If you’re under the age of 30 and looking to explore your sophisticated side, you’ll be pleased to know that the Canadian Opera Company offers cheap tickets to all their main stage productions. A smart marketing strategy if you ask me.
Last night John and I took advantage of our age and spent a relatively affordable evening at the opera. For only $22 a ticket (albeit for nosebleed seats) we watched Tosca, a melodramatic and plodding tale of love, loss and death. The production clocked in at 2 hours and 40 minutes (with two intermissions) and was performed entirely in Italian. To make a very long story short, everyone dies.
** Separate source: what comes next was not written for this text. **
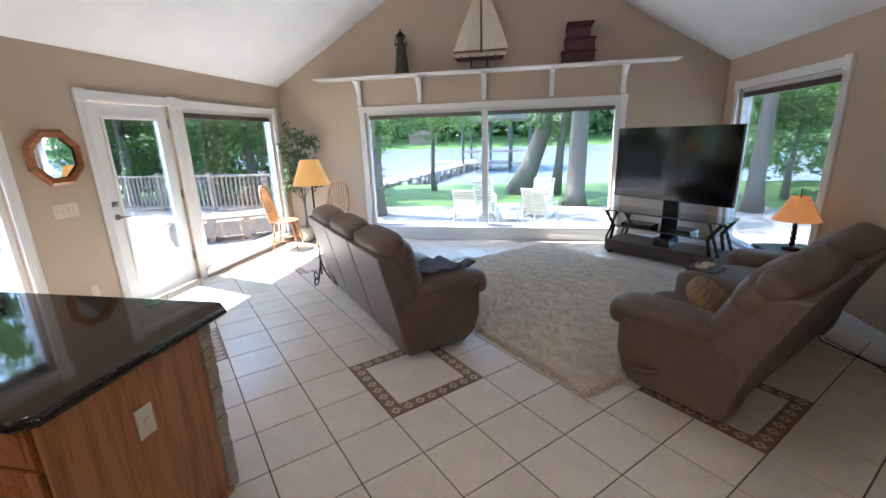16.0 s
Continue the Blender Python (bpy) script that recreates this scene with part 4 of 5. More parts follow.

I can’t lie and say I loved it. I wanted to love it. We both did. But I realize now, opera is like stinky cheese. It’s an acquired taste. It takes a certain level of nurturing, education and sophistication to appreciate it fully. And we just don’t have the time for that kind of commitment.
All that said, we had a fabulously opulent night. I got to wear the only dress I own and John got to show off his newly acquired windsor-knot-tying skills.
To end this post I’d like to include some suggestions we came up with last night as to how to make opera more appealing to unrefined people under 30 like ourselves:
-Less singing, more talking
Operatically singing every single sentence you utter is kind of like writing your emails exclusively in italics. It’s tolerable at first but at some point becomes very overwhelming. Balance is the key to life. Why not mix up the heavy-handed signing with some solid dialogue?
-More operas in English
Closed captioning can only do so much for foreign operas. Lines like “your eyes excite me, as does your look of loathing” may sound deeply poignant in the Italian language, but in English just sounds creepy.
-Lower the cost of wine & beer
At $10 a glass of wine and $6 a bottle of beer, even the debonaire gentleman with the purple beret couldn’t afford to loosen up last night. Trust me, he really wanted to. (see picture).